§ **GIVEN PROBLEM**: Retype all material exactly. Pictures stay out of the copy.

§ **PROVIDED DATA**:

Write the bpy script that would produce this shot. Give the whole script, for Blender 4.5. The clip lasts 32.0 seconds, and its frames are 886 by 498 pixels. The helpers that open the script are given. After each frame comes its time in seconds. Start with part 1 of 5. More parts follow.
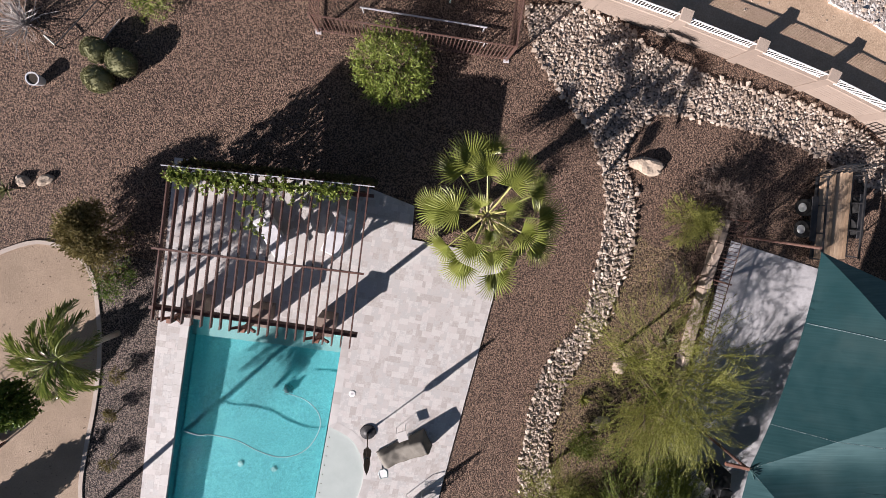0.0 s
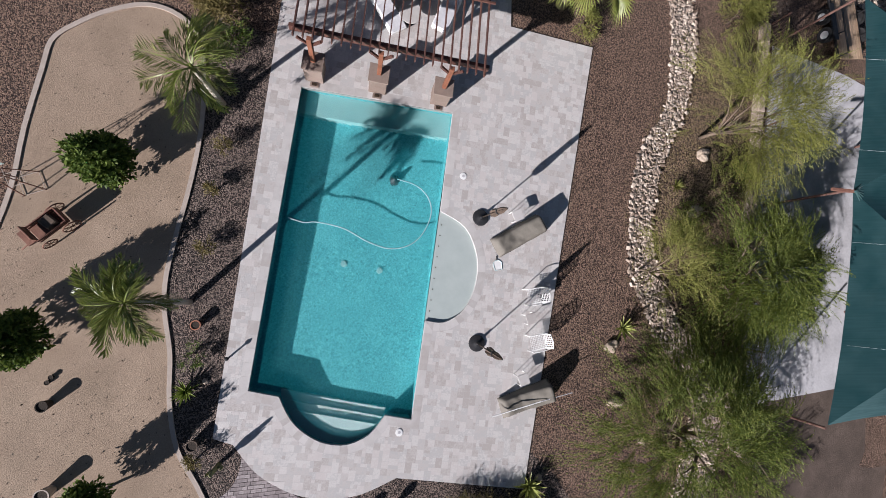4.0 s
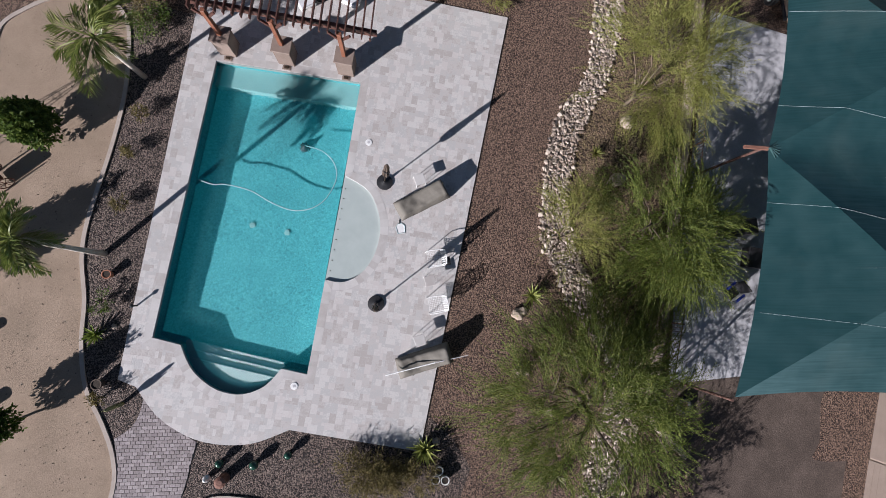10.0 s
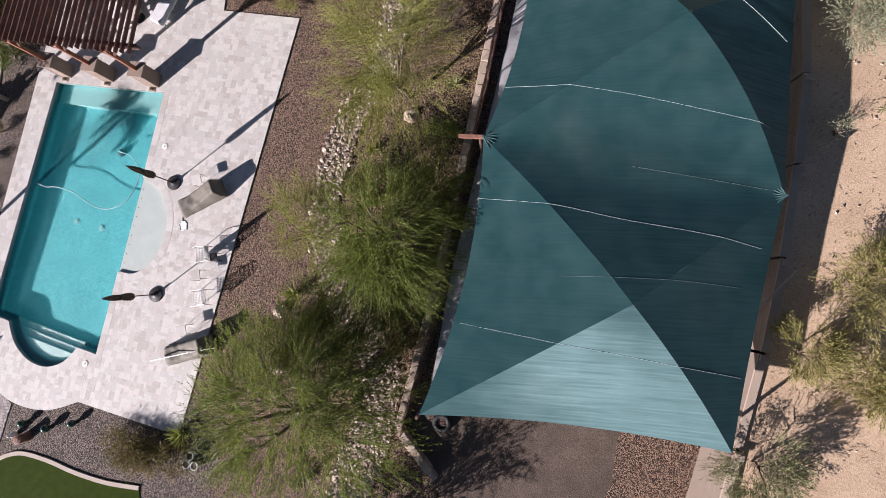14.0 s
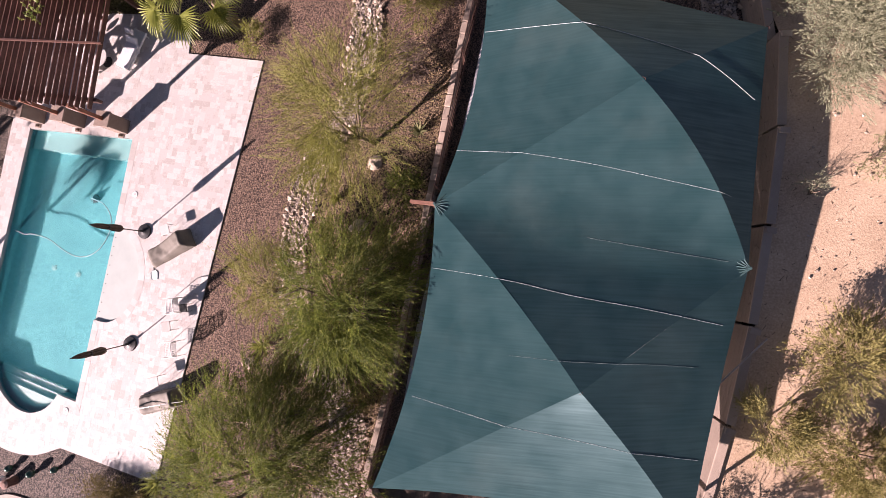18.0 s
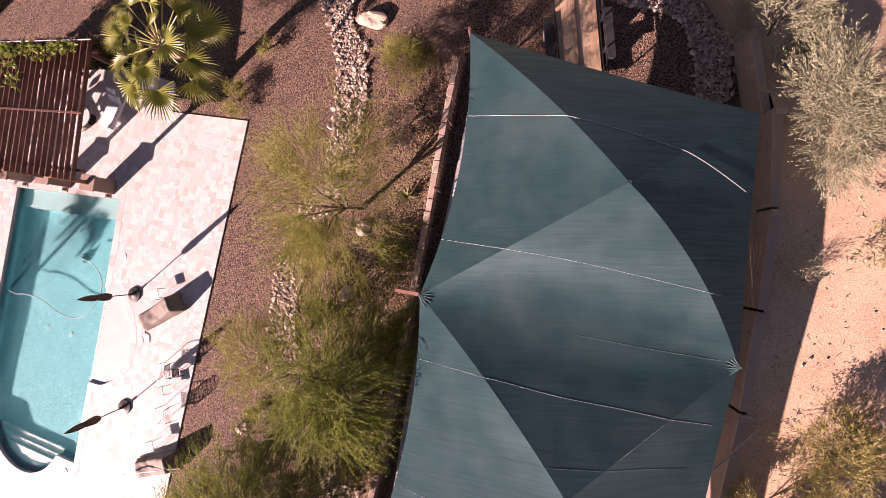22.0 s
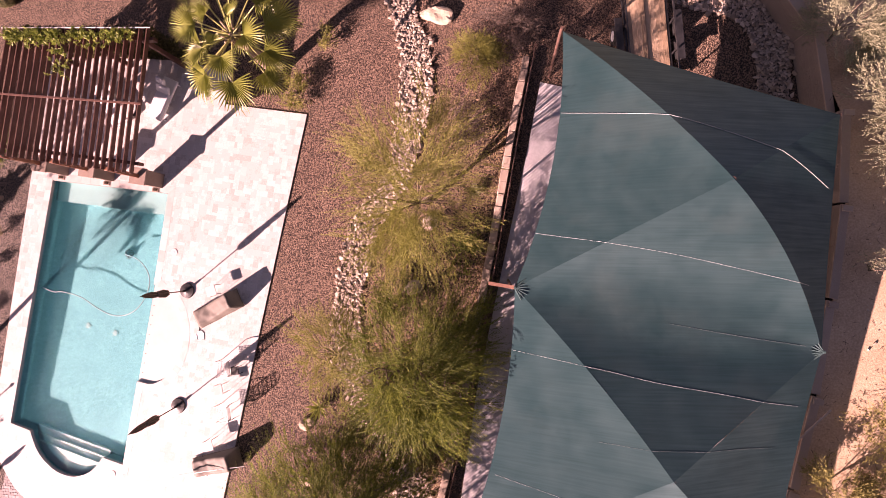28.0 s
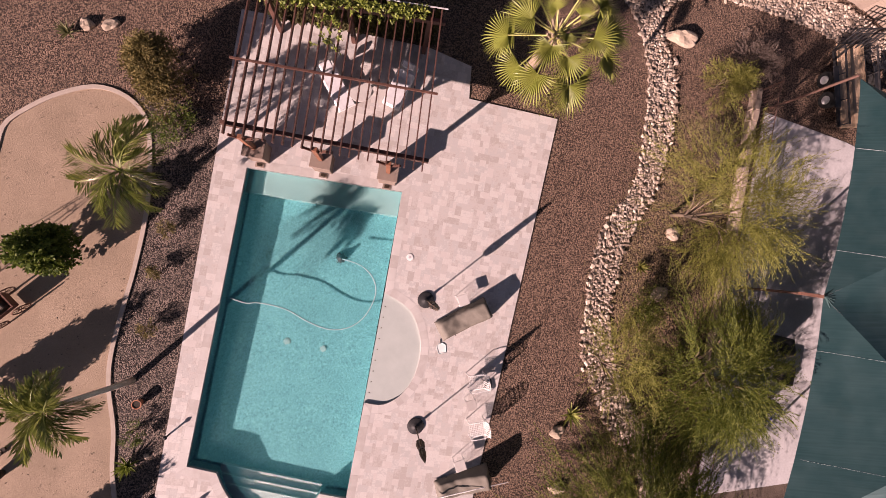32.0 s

§ **FINAL RESULT**:
Write the bpy script that would produce this shot. Give the whole script, for Blender 4.5. The clip lasts 32.0 seconds, and its frames are 886 by 498 pixels. The helpers that open the script are given. After each frame comes its time in seconds. Start with part 1 of 5. More parts follow.
0.0 s
4.0 s
10.0 s
14.0 s
18.0 s
22.0 s
28.0 s
32.0 s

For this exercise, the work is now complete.